Borrowers/Guarantors Beware: Federal Magistrate Judge Strikes Undeveloped Affirmative Defenses
September 27, 2014
The Cincinnati Ins. Co. v. Kreager Bros., 2013 U.S. Dist. LEXIS 85743 (N.D. Ind. 2013) (.pdf), provides an entrée to the basics of affirmative defenses, which workout professionals may hear their foreclosure lawyers mention during the course of litigation. The result in Kreager was surprising and is a lesson for defense attorneys, particularly those practicing in the Northern District of Indiana.
Definition. Generally, an affirmative defense is a defense for which the proponent bears the burden of proof and which, in effect, admits the essential allegations of the opposition’s claim, but asserts additional matter(s) barring relief. Defendants must plead affirmative defenses in their answers to complaints. See Fed. R. Civ. P. 8.
Procedural background. The plaintiff in Kreager brought an action for the defendant’s default on a promissory note. The defendant, in its answer to the plaintiff’s complaint, asserted four affirmative defenses, which can be found on pages 1 and 2 of the opinion. The listed defenses were recognized affirmative defenses under Indiana law and were well written. Nevertheless, the plaintiff moved to strike the defenses, under Rule 12(f), for an alleged failure to comply with Rule 8(a), which deals with pleading requirements.
Pleading rules. Under Rule 12(f), courts may strike from a pleading certain matters. Although such motions generally are disfavored, “they may be granted if they remove unnecessary clutter from a case and expedite matters, rather than delay them.” Affirmative defenses will be stricken “only when they are insufficient on the face of the pleadings.” Federal pleading requirements require grounds for the court’s jurisdiction and must contain enough facts that the relief is plausible on its face. “Bare legal conclusions” are insufficient, and affirmative defenses must involve a “short plain statement” of all material elements.
Insufficient. I must confess that the four affirmative defenses articulated in Kreager, a federal not a state court case, were generally consistent with custom and practice that I have observed, and frankly are not unlike my own approach to pleading affirmative defenses in answers to a complaint. In Kreager, the plaintiff sought to have the affirmative defenses stricken. The Court granted plaintiff’s motion. While the affirmative defenses were concise, the Court found that they did not have “any surrounding factual support.” “Boilerplate defenses without any support anywhere in the pleadings do not comply with Rule 8(a).”
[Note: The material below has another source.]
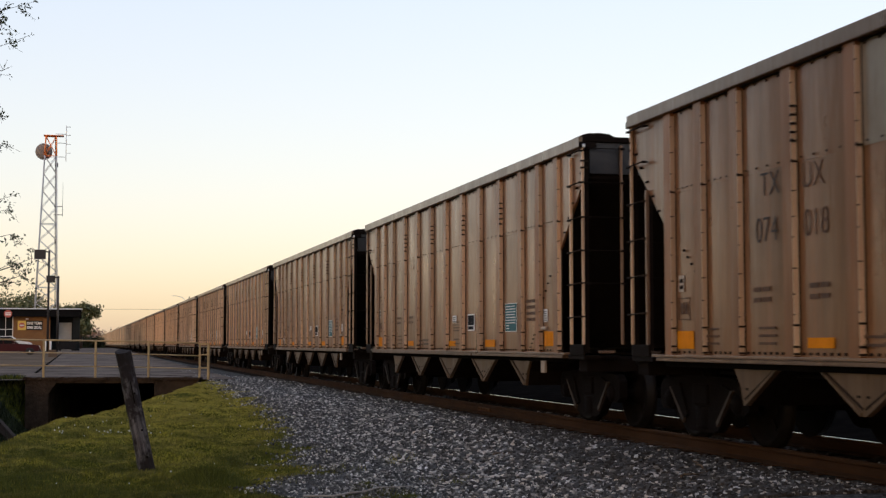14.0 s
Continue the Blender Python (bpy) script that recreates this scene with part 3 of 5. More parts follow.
def build_car():
    car = thing("hopper_car", (0, 0, 0), "dusty brown ribbed coal hopper wagon with black ends", "railway wagon", "wagons of the coal train")
    part("hopper", core(), None, car, "coal-blackened hopper with sloping ends")
    # side sheets between the ribs
    rib_me, edge_me, cleat_me = rib_meshes()
    for k in range(len(RIBS_AT) - 1):
        a, b = yl(RIBS_AT[k + 1]) + 0.0, yl(RIBS_AT[k])
        part("side_sheet", bowed(bmesh.new(), a + 0.005, b - 0.005, 0.985, 2.80, SX - 0.006), SIDE, car)
        up = part("upper_sheet", bowed(bmesh.new(), a + 0.005, b - 0.005, 2.79, 3.705, SX - 0.010), SIDE, car)
        bm = bmesh.new()
        n = 4
        for i in range(n):
            y = a + 0.22 + (b - a - 0.44) * i / (n - 1)
            box(bm, SX - 0.024, SX - 0.0145, y - 0.010, y + 0.010, 2.82, 2.836)
        n = max(3, int((b - a - 0.3) / 0.11))
        for i in range(n):
            y = a + 0.2 + (b - a - 0.4) * i / (n - 1)
            box(bm, SX - 0.016, SX - 0.0062, y - 0.018, y + 0.018, 1.005, 1.03)
            if i % 2 == 0:
                box(bm, SX - 0.022, SX - 0.0145, y - 0.012, y + 0.012, 3.65, 3.672)
                box(bm, SX - 0.020, SX - 0.0145, y - 0.06, y + 0.05, 3.672 + 0.004 * (i % 3), 3.703)
        # dark band close under the top chord
        box(bm, SX - 0.019, SX - 0.0145, a + 0.15, b - 0.12, 3.684, 3.7035)
        tagged(part("rivet_seam", bm, STUD, up), kind="stuff")
    for e, d in ((1, RIBS_AT[0]), (-1, RIBS_AT[-1])):
        i = yl(d) - 0.0 * e
        pts = [(HALF * e - 0.03 * e, 3.705), (i, 3.705), (i, 0.985), (e * 6.245, 0.985), (e * 6.245, 2.40), (HALF * e - 0.03 * e, 3.29)]
        part("end_sheet", prism(bmesh.new(), pts, SX - 0.012, -1.503, "x"), SIDE, car)
        bm = bmesh.new()
        for k in range(5):
            t = k / 4
            y, z = e * (7.12 - 0.66 * t), 3.36 - 0.74 * t
            box(bm, SX - 0.03, SX - 0.0125, y - 0.03, y + 0.03, z, z + 0.022)
        tagged(part("step_cleat", bm, BLACK, car), kind="stuff")
    for k, d in enumerate(RIBS_AT):
        r = part("rib", rib_me, None, car)
        r.location = (0, yl(d), 0)
        e_ = part("rib_edge", edge_me, None, r, "pale riveted rib edge")
        if k in (3, 5, 7, 9):
            tagged(part("step_cleat", cleat_me, None, r), kind="stuff")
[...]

Successful tactic. Plaintiff’s tactics in Kreager were a bit unusual because a determination of the viability of affirmative defenses probably could have been adjudicated in plaintiff’s subsequent motion for summary judgment. But, the plaintiff and its lawyers decided to deal with the affirmative defenses at an early stage and were successful in doing so. It was a good move in this particular case and before this particular Magistrate Judge (Andrew P. Rodovich). For lawyers who represent secured lenders in foreclosure actions venued in federal court, Kreager represents an example of a procedural tactic one might want to consider. For lawyers representing borrowers and guarantors, Kreager suggests that you might provide more beef when pleading affirmative defenses. Boilerplate language, again something I admittedly have been guilty of and which would likely pass muster in state court, may subject you to an order to strike in federal court.
Summary judgment on note. As an aside, a year later (.pdf) the Court in Kreager granted summary judgment to the plaintiff. The opinion cited to some good points of law: (1) “a promissory note is a written promise by one person to pay another person, absolutely and unconditionally, a certain sum of money at a specific time,” (2) “an unconditional promissory note is a negotiable instrument rather than a contract,” and (3) “to enforce a negotiable instrument, the plaintiff must show that the instrument was endorsed and delivered” (see, Ind. Code § 26-1-3.1-201).